__Task instructions__. Repeat the listing exactly as given, omitting every image.

__Source data__.
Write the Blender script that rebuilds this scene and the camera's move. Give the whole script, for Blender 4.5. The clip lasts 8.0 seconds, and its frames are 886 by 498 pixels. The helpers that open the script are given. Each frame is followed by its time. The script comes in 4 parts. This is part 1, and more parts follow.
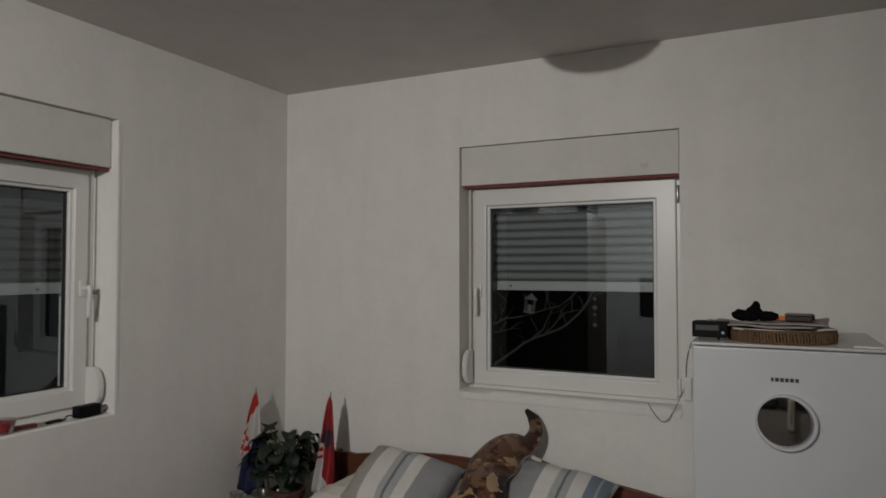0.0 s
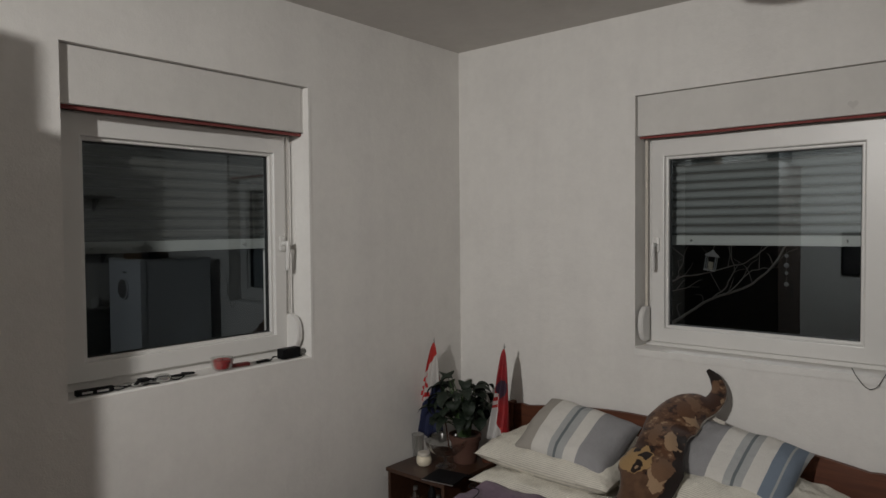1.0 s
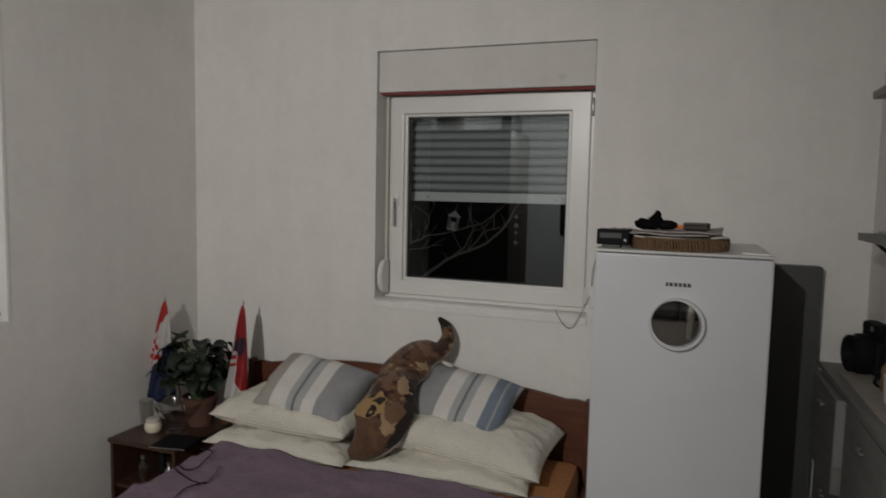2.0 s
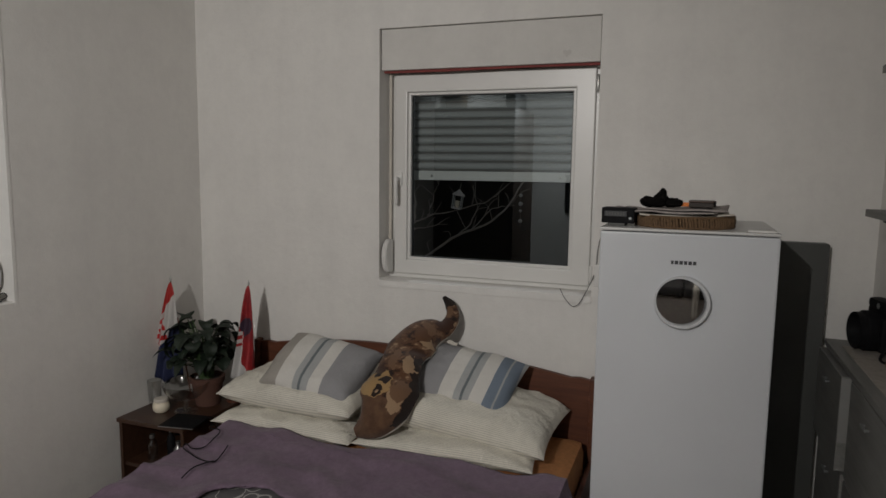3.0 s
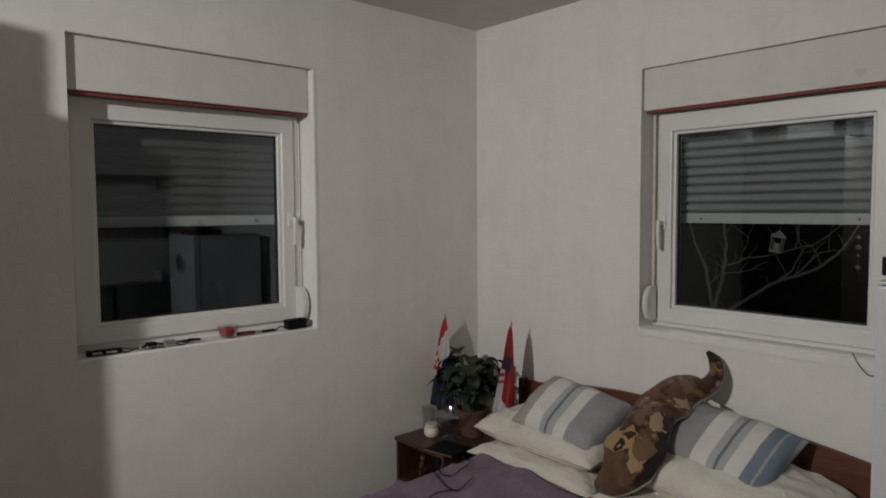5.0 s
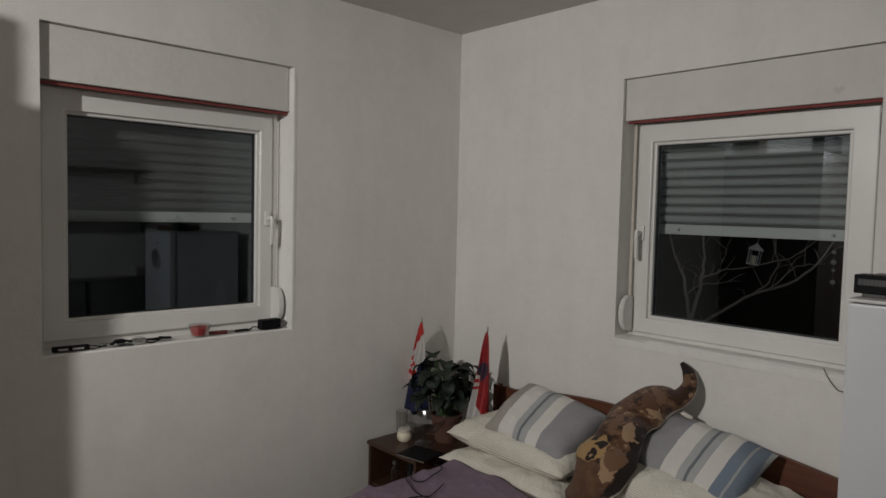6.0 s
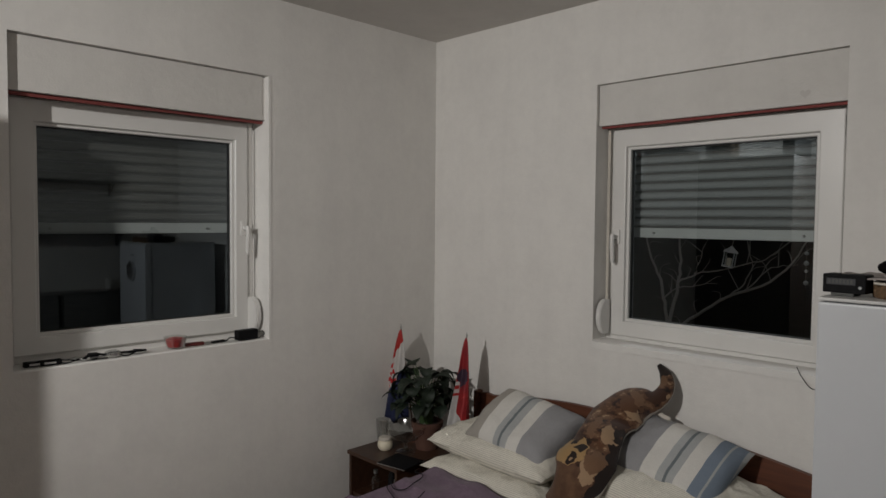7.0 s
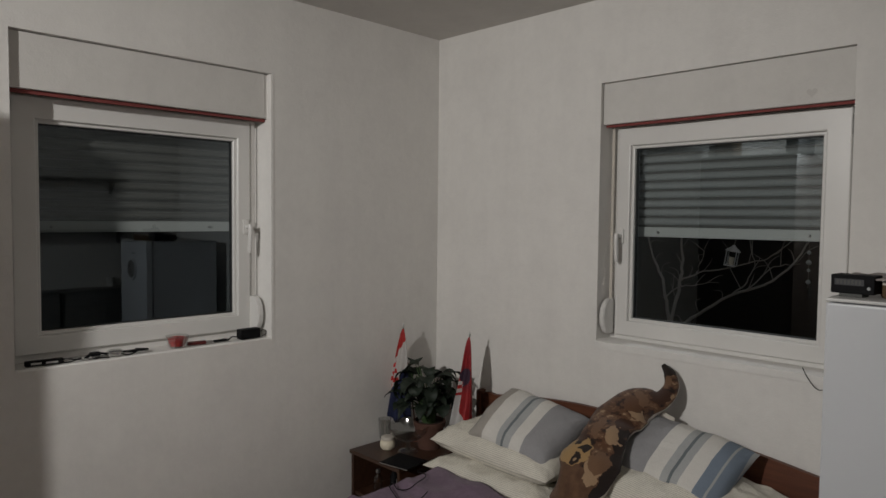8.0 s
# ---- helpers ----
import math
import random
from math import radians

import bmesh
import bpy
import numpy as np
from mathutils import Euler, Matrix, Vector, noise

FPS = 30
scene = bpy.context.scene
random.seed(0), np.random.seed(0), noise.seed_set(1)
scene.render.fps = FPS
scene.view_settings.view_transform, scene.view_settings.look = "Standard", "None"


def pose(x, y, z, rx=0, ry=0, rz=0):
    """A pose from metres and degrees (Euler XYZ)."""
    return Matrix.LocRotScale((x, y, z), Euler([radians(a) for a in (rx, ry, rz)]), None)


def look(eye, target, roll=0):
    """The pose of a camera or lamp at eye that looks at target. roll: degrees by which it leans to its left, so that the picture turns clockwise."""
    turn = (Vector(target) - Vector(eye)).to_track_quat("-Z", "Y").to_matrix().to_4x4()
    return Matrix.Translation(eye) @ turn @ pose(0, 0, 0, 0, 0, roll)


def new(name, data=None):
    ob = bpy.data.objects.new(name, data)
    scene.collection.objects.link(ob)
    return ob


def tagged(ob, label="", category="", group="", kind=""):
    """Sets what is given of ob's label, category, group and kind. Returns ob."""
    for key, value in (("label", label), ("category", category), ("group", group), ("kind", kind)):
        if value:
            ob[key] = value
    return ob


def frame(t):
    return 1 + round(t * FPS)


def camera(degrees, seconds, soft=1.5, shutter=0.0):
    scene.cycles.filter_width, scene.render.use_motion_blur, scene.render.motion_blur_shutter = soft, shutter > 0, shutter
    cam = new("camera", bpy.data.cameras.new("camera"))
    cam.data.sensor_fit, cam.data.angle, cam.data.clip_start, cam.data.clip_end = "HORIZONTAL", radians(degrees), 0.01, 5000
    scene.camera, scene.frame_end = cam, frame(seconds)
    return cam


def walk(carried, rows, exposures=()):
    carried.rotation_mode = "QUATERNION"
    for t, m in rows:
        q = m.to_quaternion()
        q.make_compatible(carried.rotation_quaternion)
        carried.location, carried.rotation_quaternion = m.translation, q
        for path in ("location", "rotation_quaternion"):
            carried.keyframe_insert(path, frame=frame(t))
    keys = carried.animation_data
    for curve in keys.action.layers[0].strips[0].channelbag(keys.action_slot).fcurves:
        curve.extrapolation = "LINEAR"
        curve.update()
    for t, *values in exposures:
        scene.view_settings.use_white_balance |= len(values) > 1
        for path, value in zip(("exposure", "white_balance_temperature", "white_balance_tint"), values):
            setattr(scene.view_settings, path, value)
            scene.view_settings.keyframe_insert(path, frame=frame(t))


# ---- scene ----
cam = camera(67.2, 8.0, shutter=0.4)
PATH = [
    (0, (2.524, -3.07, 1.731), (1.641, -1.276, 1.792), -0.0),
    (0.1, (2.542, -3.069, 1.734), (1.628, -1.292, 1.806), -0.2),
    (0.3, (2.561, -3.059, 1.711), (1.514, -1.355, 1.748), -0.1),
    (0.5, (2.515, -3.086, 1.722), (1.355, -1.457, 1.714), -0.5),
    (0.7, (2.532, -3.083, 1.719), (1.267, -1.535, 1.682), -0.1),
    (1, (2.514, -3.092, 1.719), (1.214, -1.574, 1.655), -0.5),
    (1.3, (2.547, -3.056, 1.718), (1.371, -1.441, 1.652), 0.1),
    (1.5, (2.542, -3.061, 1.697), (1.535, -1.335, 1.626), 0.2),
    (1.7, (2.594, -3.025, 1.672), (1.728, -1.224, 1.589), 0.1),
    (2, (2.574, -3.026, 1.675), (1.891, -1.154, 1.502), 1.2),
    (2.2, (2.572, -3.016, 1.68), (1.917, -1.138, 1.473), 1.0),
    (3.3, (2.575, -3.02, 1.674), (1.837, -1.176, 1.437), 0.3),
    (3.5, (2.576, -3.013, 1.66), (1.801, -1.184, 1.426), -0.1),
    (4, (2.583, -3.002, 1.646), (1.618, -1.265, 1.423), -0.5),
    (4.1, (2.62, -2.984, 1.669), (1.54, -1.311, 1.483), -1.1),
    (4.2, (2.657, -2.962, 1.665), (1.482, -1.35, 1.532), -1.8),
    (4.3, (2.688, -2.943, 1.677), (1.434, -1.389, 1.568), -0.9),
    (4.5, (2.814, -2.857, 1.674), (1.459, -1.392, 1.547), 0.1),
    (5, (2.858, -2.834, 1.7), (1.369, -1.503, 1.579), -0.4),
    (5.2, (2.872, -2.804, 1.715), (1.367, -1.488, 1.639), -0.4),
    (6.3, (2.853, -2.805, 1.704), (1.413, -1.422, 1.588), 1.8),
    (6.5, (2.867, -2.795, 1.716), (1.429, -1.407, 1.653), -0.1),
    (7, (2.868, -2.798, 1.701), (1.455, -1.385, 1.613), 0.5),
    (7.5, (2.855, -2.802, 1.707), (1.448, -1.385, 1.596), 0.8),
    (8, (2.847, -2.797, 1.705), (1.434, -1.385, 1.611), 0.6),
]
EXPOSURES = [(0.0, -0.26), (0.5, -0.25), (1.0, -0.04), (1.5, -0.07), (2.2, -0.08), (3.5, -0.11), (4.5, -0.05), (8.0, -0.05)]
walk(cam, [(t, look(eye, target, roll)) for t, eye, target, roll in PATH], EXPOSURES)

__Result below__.
Write the Blender script that rebuilds this scene and the camera's move. Give the whole script, for Blender 4.5. The clip lasts 8.0 seconds, and its frames are 886 by 498 pixels. The helpers that open the script are given. Each frame is followed by its time. The script comes in 4 parts. This is part 1, and more parts follow.
0.0 s
1.0 s
2.0 s
3.0 s
5.0 s
6.0 s
7.0 s
8.0 s
# ---- helpers ----
import math
import random
from math import radians

import bmesh
import bpy
import numpy as np
from mathutils import Euler, Matrix, Vector, noise

FPS = 30
scene = bpy.context.scene
random.seed(0), np.random.seed(0), noise.seed_set(1)
scene.render.fps = FPS
scene.view_settings.view_transform, scene.view_settings.look = "Standard", "None"


def pose(x, y, z, rx=0, ry=0, rz=0):
    """A pose from metres and degrees (Euler XYZ)."""
    return Matrix.LocRotScale((x, y, z), Euler([radians(a) for a in (rx, ry, rz)]), None)


def look(eye, target, roll=0):
    """The pose of a camera or lamp at eye that looks at target. roll: degrees by which it leans to its left, so that the picture turns clockwise."""
    turn = (Vector(target) - Vector(eye)).to_track_quat("-Z", "Y").to_matrix().to_4x4()
    return Matrix.Translation(eye) @ turn @ pose(0, 0, 0, 0, 0, roll)


def new(name, data=None):
    ob = bpy.data.objects.new(name, data)
    scene.collection.objects.link(ob)
    return ob


def tagged(ob, label="", category="", group="", kind=""):
    """Sets what is given of ob's label, category, group and kind. Returns ob."""
    for key, value in (("label", label), ("category", category), ("group", group), ("kind", kind)):
        if value:
            ob[key] = value
    return ob


def frame(t):
    return 1 + round(t * FPS)


def camera(degrees, seconds, soft=1.5, shutter=0.0):
    scene.cycles.filter_width, scene.render.use_motion_blur, scene.render.motion_blur_shutter = soft, shutter > 0, shutter
    cam = new("camera", bpy.data.cameras.new("camera"))
    cam.data.sensor_fit, cam.data.angle, cam.data.clip_start, cam.data.clip_end = "HORIZONTAL", radians(degrees), 0.01, 5000
    scene.camera, scene.frame_end = cam, frame(seconds)
    return cam


def walk(carried, rows, exposures=()):
    carried.rotation_mode = "QUATERNION"
    for t, m in rows:
        q = m.to_quaternion()
        q.make_compatible(carried.rotation_quaternion)
        carried.location, carried.rotation_quaternion = m.translation, q
        for path in ("location", "rotation_quaternion"):
            carried.keyframe_insert(path, frame=frame(t))
    keys = carried.animation_data
    for curve in keys.action.layers[0].strips[0].channelbag(keys.action_slot).fcurves:
        curve.extrapolation = "LINEAR"
        curve.update()
    for t, *values in exposures:
        scene.view_settings.use_white_balance |= len(values) > 1
        for path, value in zip(("exposure", "white_balance_temperature", "white_balance_tint"), values):
            setattr(scene.view_settings, path, value)
            scene.view_settings.keyframe_insert(path, frame=frame(t))


# ---- scene ----
cam = camera(67.2, 8.0, shutter=0.4)
PATH = [
    (0, (2.524, -3.07, 1.731), (1.641, -1.276, 1.792), -0.0),
    (0.1, (2.542, -3.069, 1.734), (1.628, -1.292, 1.806), -0.2),
    (0.3, (2.561, -3.059, 1.711), (1.514, -1.355, 1.748), -0.1),
    (0.5, (2.515, -3.086, 1.722), (1.355, -1.457, 1.714), -0.5),
    (0.7, (2.532, -3.083, 1.719), (1.267, -1.535, 1.682), -0.1),
    (1, (2.514, -3.092, 1.719), (1.214, -1.574, 1.655), -0.5),
    (1.3, (2.547, -3.056, 1.718), (1.371, -1.441, 1.652), 0.1),
    (1.5, (2.542, -3.061, 1.697), (1.535, -1.335, 1.626), 0.2),
    (1.7, (2.594, -3.025, 1.672), (1.728, -1.224, 1.589), 0.1),
    (2, (2.574, -3.026, 1.675), (1.891, -1.154, 1.502), 1.2),
    (2.2, (2.572, -3.016, 1.68), (1.917, -1.138, 1.473), 1.0),
    (3.3, (2.575, -3.02, 1.674), (1.837, -1.176, 1.437), 0.3),
    (3.5, (2.576, -3.013, 1.66), (1.801, -1.184, 1.426), -0.1),
    (4, (2.583, -3.002, 1.646), (1.618, -1.265, 1.423), -0.5),
    (4.1, (2.62, -2.984, 1.669), (1.54, -1.311, 1.483), -1.1),
    (4.2, (2.657, -2.962, 1.665), (1.482, -1.35, 1.532), -1.8),
    (4.3, (2.688, -2.943, 1.677), (1.434, -1.389, 1.568), -0.9),
    (4.5, (2.814, -2.857, 1.674), (1.459, -1.392, 1.547), 0.1),
    (5, (2.858, -2.834, 1.7), (1.369, -1.503, 1.579), -0.4),
    (5.2, (2.872, -2.804, 1.715), (1.367, -1.488, 1.639), -0.4),
    (6.3, (2.853, -2.805, 1.704), (1.413, -1.422, 1.588), 1.8),
    (6.5, (2.867, -2.795, 1.716), (1.429, -1.407, 1.653), -0.1),
    (7, (2.868, -2.798, 1.701), (1.455, -1.385, 1.613), 0.5),
    (7.5, (2.855, -2.802, 1.707), (1.448, -1.385, 1.596), 0.8),
    (8, (2.847, -2.797, 1.705), (1.434, -1.385, 1.611), 0.6),
]
EXPOSURES = [(0.0, -0.26), (0.5, -0.25), (1.0, -0.04), (1.5, -0.07), (2.2, -0.08), (3.5, -0.11), (4.5, -0.05), (8.0, -0.05)]
walk(cam, [(t, look(eye, target, roll)) for t, eye, target, roll in PATH], EXPOSURES)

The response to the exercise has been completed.